--- Requirements ---
Strip the pictures and reproduce the rest of the listing exactly.
:: Task inputs
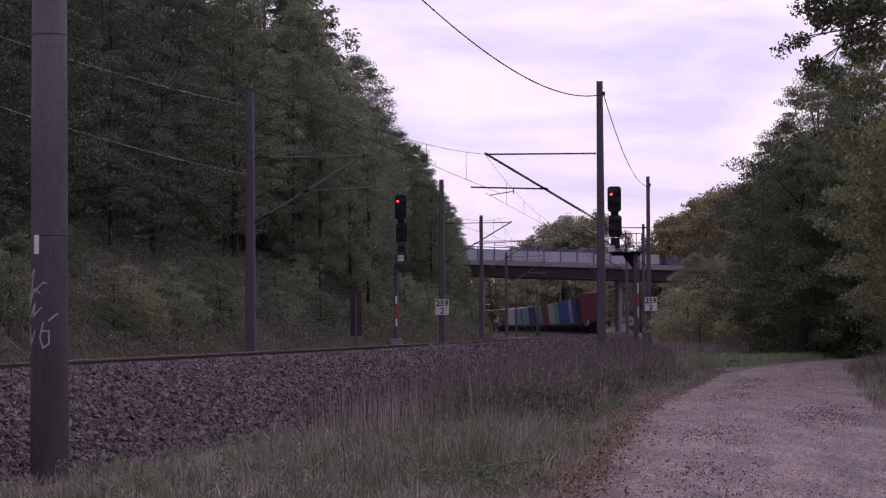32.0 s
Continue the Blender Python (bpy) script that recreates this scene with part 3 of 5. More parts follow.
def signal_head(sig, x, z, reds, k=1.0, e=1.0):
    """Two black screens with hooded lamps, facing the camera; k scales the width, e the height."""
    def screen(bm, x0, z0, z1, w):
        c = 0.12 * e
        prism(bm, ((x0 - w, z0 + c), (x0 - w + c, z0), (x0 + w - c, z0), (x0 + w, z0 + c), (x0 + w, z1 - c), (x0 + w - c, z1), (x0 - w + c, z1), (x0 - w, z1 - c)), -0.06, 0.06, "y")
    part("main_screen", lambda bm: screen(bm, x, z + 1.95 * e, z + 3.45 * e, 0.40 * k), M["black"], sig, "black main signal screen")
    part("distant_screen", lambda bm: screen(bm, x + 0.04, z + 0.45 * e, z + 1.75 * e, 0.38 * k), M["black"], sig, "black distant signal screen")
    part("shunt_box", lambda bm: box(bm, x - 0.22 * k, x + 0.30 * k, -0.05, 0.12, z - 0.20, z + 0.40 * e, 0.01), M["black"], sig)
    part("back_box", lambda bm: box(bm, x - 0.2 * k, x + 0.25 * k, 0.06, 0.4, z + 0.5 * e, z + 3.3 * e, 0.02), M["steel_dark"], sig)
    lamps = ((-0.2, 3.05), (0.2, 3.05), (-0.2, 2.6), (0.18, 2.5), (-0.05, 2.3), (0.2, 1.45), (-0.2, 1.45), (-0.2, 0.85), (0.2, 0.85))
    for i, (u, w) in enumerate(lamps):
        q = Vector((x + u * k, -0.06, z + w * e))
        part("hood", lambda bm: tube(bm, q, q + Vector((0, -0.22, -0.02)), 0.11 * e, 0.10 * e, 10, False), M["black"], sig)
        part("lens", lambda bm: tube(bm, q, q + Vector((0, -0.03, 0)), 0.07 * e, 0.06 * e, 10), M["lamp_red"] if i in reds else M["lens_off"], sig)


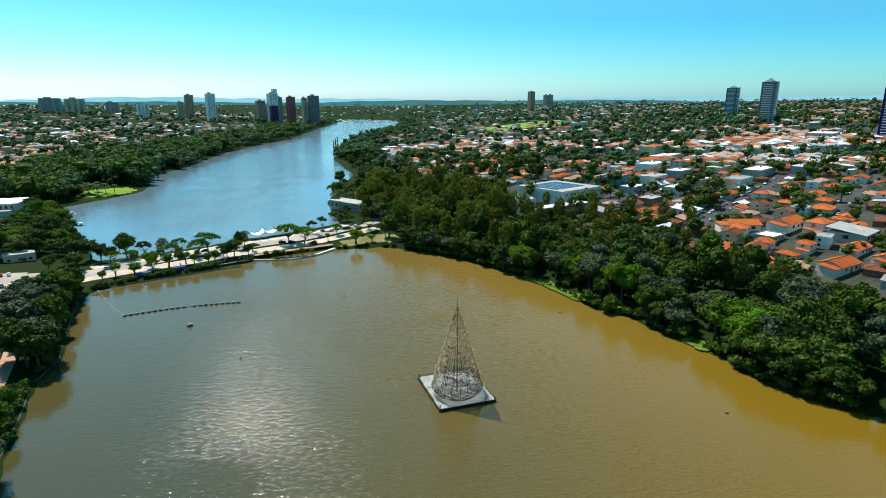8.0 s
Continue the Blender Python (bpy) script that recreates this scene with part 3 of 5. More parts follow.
::::
--- Task output ---
32.0 s
Continue the Blender Python (bpy) script that recreates this scene with part 3 of 5. More parts follow.
def signal_head(sig, x, z, reds, k=1.0, e=1.0):
    """Two black screens with hooded lamps, facing the camera; k scales the width, e the height."""
    def screen(bm, x0, z0, z1, w):
        c = 0.12 * e
        prism(bm, ((x0 - w, z0 + c), (x0 - w + c, z0), (x0 + w - c, z0), (x0 + w, z0 + c), (x0 + w, z1 - c), (x0 + w - c, z1), (x0 - w + c, z1), (x0 - w, z1 - c)), -0.06, 0.06, "y")
    part("main_screen", lambda bm: screen(bm, x, z + 1.95 * e, z + 3.45 * e, 0.40 * k), M["black"], sig, "black main signal screen")
    part("distant_screen", lambda bm: screen(bm, x + 0.04, z + 0.45 * e, z + 1.75 * e, 0.38 * k), M["black"], sig, "black distant signal screen")
    part("shunt_box", lambda bm: box(bm, x - 0.22 * k, x + 0.30 * k, -0.05, 0.12, z - 0.20, z + 0.40 * e, 0.01), M["black"], sig)
    part("back_box", lambda bm: box(bm, x - 0.2 * k, x + 0.25 * k, 0.06, 0.4, z + 0.5 * e, z + 3.3 * e, 0.02), M["steel_dark"], sig)
    lamps = ((-0.2, 3.05), (0.2, 3.05), (-0.2, 2.6), (0.18, 2.5), (-0.05, 2.3), (0.2, 1.45), (-0.2, 1.45), (-0.2, 0.85), (0.2, 0.85))
    for i, (u, w) in enumerate(lamps):
        q = Vector((x + u * k, -0.06, z + w * e))
        part("hood", lambda bm: tube(bm, q, q + Vector((0, -0.22, -0.02)), 0.11 * e, 0.10 * e, 10, False), M["black"], sig)
        part("lens", lambda bm: tube(bm, q, q + Vector((0, -0.03, 0)), 0.07 * e, 0.06 * e, 10), M["lamp_red"] if i in reds else M["lens_off"], sig)


8.0 s
Continue the Blender Python (bpy) script that recreates this scene with part 3 of 5. More parts follow.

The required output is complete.